Requirement » Reproduce all the lines exactly as they stand, apart from the pictures.

** START Material for this task **

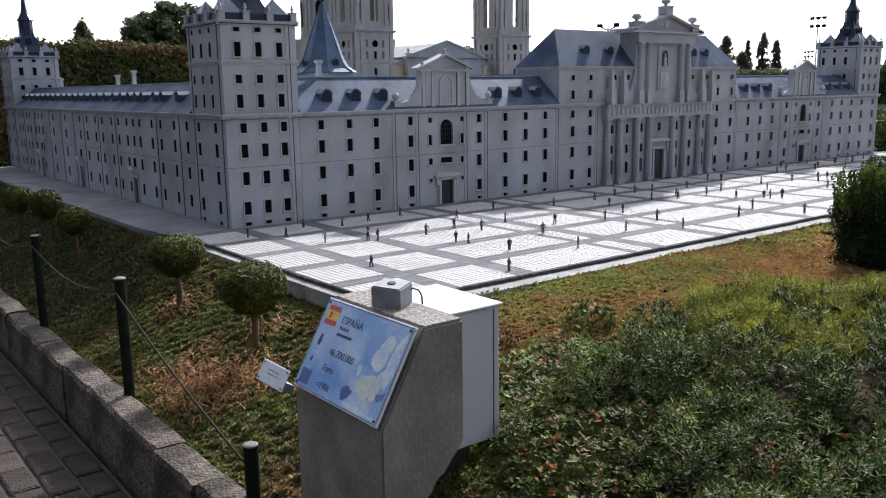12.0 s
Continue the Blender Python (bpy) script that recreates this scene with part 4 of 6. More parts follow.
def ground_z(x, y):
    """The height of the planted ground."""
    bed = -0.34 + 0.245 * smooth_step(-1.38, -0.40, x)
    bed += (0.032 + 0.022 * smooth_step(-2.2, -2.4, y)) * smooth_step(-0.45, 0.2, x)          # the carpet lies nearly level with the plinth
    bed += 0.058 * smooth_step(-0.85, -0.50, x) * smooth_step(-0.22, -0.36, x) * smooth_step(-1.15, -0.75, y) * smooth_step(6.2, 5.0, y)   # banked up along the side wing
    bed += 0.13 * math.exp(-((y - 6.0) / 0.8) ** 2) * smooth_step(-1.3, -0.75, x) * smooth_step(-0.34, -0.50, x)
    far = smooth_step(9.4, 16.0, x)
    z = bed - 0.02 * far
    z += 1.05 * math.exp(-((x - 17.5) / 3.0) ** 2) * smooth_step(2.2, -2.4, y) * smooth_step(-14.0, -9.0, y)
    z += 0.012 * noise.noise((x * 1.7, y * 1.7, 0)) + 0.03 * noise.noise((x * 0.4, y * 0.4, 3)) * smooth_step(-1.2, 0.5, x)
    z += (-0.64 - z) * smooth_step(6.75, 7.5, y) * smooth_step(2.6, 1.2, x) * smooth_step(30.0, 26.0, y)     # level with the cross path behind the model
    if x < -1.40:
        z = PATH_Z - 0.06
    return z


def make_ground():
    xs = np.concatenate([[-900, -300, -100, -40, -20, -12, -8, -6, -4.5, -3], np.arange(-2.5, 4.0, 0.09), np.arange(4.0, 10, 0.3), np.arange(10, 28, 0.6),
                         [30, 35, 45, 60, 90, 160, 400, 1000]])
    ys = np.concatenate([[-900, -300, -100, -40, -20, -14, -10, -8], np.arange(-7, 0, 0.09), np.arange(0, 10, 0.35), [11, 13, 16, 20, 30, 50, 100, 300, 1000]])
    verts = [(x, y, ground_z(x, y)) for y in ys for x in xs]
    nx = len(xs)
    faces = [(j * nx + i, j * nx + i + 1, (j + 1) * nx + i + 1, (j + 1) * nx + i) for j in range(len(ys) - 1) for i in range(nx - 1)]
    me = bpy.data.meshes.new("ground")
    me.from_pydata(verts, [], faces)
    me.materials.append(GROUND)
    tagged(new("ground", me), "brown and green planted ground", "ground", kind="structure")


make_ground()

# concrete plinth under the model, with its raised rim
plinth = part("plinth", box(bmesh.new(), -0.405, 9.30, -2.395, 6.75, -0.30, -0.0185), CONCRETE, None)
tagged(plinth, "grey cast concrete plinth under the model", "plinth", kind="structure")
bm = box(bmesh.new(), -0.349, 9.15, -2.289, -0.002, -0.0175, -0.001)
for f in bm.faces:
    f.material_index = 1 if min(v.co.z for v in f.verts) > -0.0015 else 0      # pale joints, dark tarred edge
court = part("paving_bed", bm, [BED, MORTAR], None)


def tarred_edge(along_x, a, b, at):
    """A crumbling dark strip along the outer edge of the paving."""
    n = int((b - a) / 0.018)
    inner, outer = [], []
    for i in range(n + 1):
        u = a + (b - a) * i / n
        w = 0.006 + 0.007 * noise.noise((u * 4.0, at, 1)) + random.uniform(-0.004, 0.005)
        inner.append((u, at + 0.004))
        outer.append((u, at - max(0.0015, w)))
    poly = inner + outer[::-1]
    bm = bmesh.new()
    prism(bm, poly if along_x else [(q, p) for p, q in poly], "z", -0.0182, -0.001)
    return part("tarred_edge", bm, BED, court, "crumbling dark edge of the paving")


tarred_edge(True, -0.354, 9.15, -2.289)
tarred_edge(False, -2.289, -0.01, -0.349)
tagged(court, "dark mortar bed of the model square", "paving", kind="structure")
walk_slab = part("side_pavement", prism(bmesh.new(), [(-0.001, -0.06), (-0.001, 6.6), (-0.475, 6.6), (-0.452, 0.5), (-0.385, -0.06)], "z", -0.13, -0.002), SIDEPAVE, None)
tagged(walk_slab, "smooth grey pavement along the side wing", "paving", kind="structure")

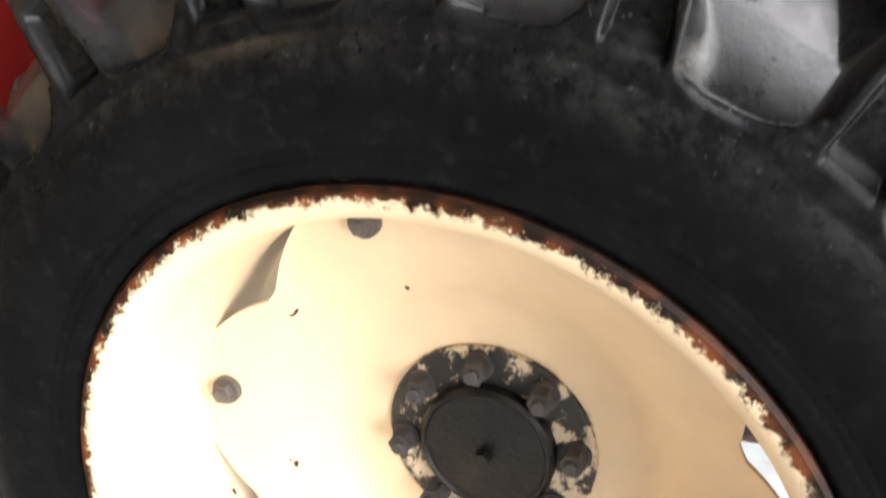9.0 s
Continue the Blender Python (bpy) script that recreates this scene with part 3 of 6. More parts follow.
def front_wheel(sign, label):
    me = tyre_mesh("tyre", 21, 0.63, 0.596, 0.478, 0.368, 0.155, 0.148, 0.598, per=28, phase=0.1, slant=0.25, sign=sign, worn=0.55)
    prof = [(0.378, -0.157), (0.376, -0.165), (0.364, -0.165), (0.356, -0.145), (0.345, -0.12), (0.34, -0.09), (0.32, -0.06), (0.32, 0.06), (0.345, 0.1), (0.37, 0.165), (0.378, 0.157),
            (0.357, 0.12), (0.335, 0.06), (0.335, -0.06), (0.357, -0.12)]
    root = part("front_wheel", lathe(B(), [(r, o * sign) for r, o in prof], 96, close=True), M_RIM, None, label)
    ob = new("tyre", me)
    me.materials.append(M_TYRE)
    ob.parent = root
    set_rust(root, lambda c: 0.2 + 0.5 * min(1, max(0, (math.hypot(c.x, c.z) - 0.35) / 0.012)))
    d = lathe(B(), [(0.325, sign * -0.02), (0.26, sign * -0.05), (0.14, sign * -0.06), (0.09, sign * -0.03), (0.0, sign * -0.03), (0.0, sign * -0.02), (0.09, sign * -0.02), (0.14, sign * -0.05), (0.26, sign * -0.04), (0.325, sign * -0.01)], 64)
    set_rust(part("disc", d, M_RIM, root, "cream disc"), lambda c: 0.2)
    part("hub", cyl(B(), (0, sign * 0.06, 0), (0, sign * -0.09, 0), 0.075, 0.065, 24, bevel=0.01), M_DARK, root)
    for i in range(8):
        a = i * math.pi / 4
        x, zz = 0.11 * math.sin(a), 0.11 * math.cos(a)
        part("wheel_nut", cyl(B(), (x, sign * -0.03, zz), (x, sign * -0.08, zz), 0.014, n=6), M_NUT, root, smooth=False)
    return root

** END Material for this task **

Solution for this problem »
12.0 s
Continue the Blender Python (bpy) script that recreates this scene with part 4 of 6. More parts follow.
def ground_z(x, y):
    """The height of the planted ground."""
    bed = -0.34 + 0.245 * smooth_step(-1.38, -0.40, x)
    bed += (0.032 + 0.022 * smooth_step(-2.2, -2.4, y)) * smooth_step(-0.45, 0.2, x)          # the carpet lies nearly level with the plinth
    bed += 0.058 * smooth_step(-0.85, -0.50, x) * smooth_step(-0.22, -0.36, x) * smooth_step(-1.15, -0.75, y) * smooth_step(6.2, 5.0, y)   # banked up along the side wing
    bed += 0.13 * math.exp(-((y - 6.0) / 0.8) ** 2) * smooth_step(-1.3, -0.75, x) * smooth_step(-0.34, -0.50, x)
    far = smooth_step(9.4, 16.0, x)
    z = bed - 0.02 * far
    z += 1.05 * math.exp(-((x - 17.5) / 3.0) ** 2) * smooth_step(2.2, -2.4, y) * smooth_step(-14.0, -9.0, y)
    z += 0.012 * noise.noise((x * 1.7, y * 1.7, 0)) + 0.03 * noise.noise((x * 0.4, y * 0.4, 3)) * smooth_step(-1.2, 0.5, x)
    z += (-0.64 - z) * smooth_step(6.75, 7.5, y) * smooth_step(2.6, 1.2, x) * smooth_step(30.0, 26.0, y)     # level with the cross path behind the model
    if x < -1.40:
        z = PATH_Z - 0.06
    return z


def make_ground():
    xs = np.concatenate([[-900, -300, -100, -40, -20, -12, -8, -6, -4.5, -3], np.arange(-2.5, 4.0, 0.09), np.arange(4.0, 10, 0.3), np.arange(10, 28, 0.6),
                         [30, 35, 45, 60, 90, 160, 400, 1000]])
    ys = np.concatenate([[-900, -300, -100, -40, -20, -14, -10, -8], np.arange(-7, 0, 0.09), np.arange(0, 10, 0.35), [11, 13, 16, 20, 30, 50, 100, 300, 1000]])
    verts = [(x, y, ground_z(x, y)) for y in ys for x in xs]
    nx = len(xs)
    faces = [(j * nx + i, j * nx + i + 1, (j + 1) * nx + i + 1, (j + 1) * nx + i) for j in range(len(ys) - 1) for i in range(nx - 1)]
    me = bpy.data.meshes.new("ground")
    me.from_pydata(verts, [], faces)
    me.materials.append(GROUND)
    tagged(new("ground", me), "brown and green planted ground", "ground", kind="structure")


make_ground()

# concrete plinth under the model, with its raised rim
plinth = part("plinth", box(bmesh.new(), -0.405, 9.30, -2.395, 6.75, -0.30, -0.0185), CONCRETE, None)
tagged(plinth, "grey cast concrete plinth under the model", "plinth", kind="structure")
bm = box(bmesh.new(), -0.349, 9.15, -2.289, -0.002, -0.0175, -0.001)
for f in bm.faces:
    f.material_index = 1 if min(v.co.z for v in f.verts) > -0.0015 else 0      # pale joints, dark tarred edge
court = part("paving_bed", bm, [BED, MORTAR], None)


def tarred_edge(along_x, a, b, at):
    """A crumbling dark strip along the outer edge of the paving."""
    n = int((b - a) / 0.018)
    inner, outer = [], []
    for i in range(n + 1):
        u = a + (b - a) * i / n
        w = 0.006 + 0.007 * noise.noise((u * 4.0, at, 1)) + random.uniform(-0.004, 0.005)
        inner.append((u, at + 0.004))
        outer.append((u, at - max(0.0015, w)))
    poly = inner + outer[::-1]
    bm = bmesh.new()
    prism(bm, poly if along_x else [(q, p) for p, q in poly], "z", -0.0182, -0.001)
    return part("tarred_edge", bm, BED, court, "crumbling dark edge of the paving")


tarred_edge(True, -0.354, 9.15, -2.289)
tarred_edge(False, -2.289, -0.01, -0.349)
tagged(court, "dark mortar bed of the model square", "paving", kind="structure")
walk_slab = part("side_pavement", prism(bmesh.new(), [(-0.001, -0.06), (-0.001, 6.6), (-0.475, 6.6), (-0.452, 0.5), (-0.385, -0.06)], "z", -0.13, -0.002), SIDEPAVE, None)
tagged(walk_slab, "smooth grey pavement along the side wing", "paving", kind="structure")

9.0 s
Continue the Blender Python (bpy) script that recreates this scene with part 3 of 6. More parts follow.
def front_wheel(sign, label):
    me = tyre_mesh("tyre", 21, 0.63, 0.596, 0.478, 0.368, 0.155, 0.148, 0.598, per=28, phase=0.1, slant=0.25, sign=sign, worn=0.55)
    prof = [(0.378, -0.157), (0.376, -0.165), (0.364, -0.165), (0.356, -0.145), (0.345, -0.12), (0.34, -0.09), (0.32, -0.06), (0.32, 0.06), (0.345, 0.1), (0.37, 0.165), (0.378, 0.157),
            (0.357, 0.12), (0.335, 0.06), (0.335, -0.06), (0.357, -0.12)]
    root = part("front_wheel", lathe(B(), [(r, o * sign) for r, o in prof], 96, close=True), M_RIM, None, label)
    ob = new("tyre", me)
    me.materials.append(M_TYRE)
    ob.parent = root
    set_rust(root, lambda c: 0.2 + 0.5 * min(1, max(0, (math.hypot(c.x, c.z) - 0.35) / 0.012)))
    d = lathe(B(), [(0.325, sign * -0.02), (0.26, sign * -0.05), (0.14, sign * -0.06), (0.09, sign * -0.03), (0.0, sign * -0.03), (0.0, sign * -0.02), (0.09, sign * -0.02), (0.14, sign * -0.05), (0.26, sign * -0.04), (0.325, sign * -0.01)], 64)
    set_rust(part("disc", d, M_RIM, root, "cream disc"), lambda c: 0.2)
    part("hub", cyl(B(), (0, sign * 0.06, 0), (0, sign * -0.09, 0), 0.075, 0.065, 24, bevel=0.01), M_DARK, root)
    for i in range(8):
        a = i * math.pi / 4
        x, zz = 0.11 * math.sin(a), 0.11 * math.cos(a)
        part("wheel_nut", cyl(B(), (x, sign * -0.03, zz), (x, sign * -0.08, zz), 0.014, n=6), M_NUT, root, smooth=False)
    return root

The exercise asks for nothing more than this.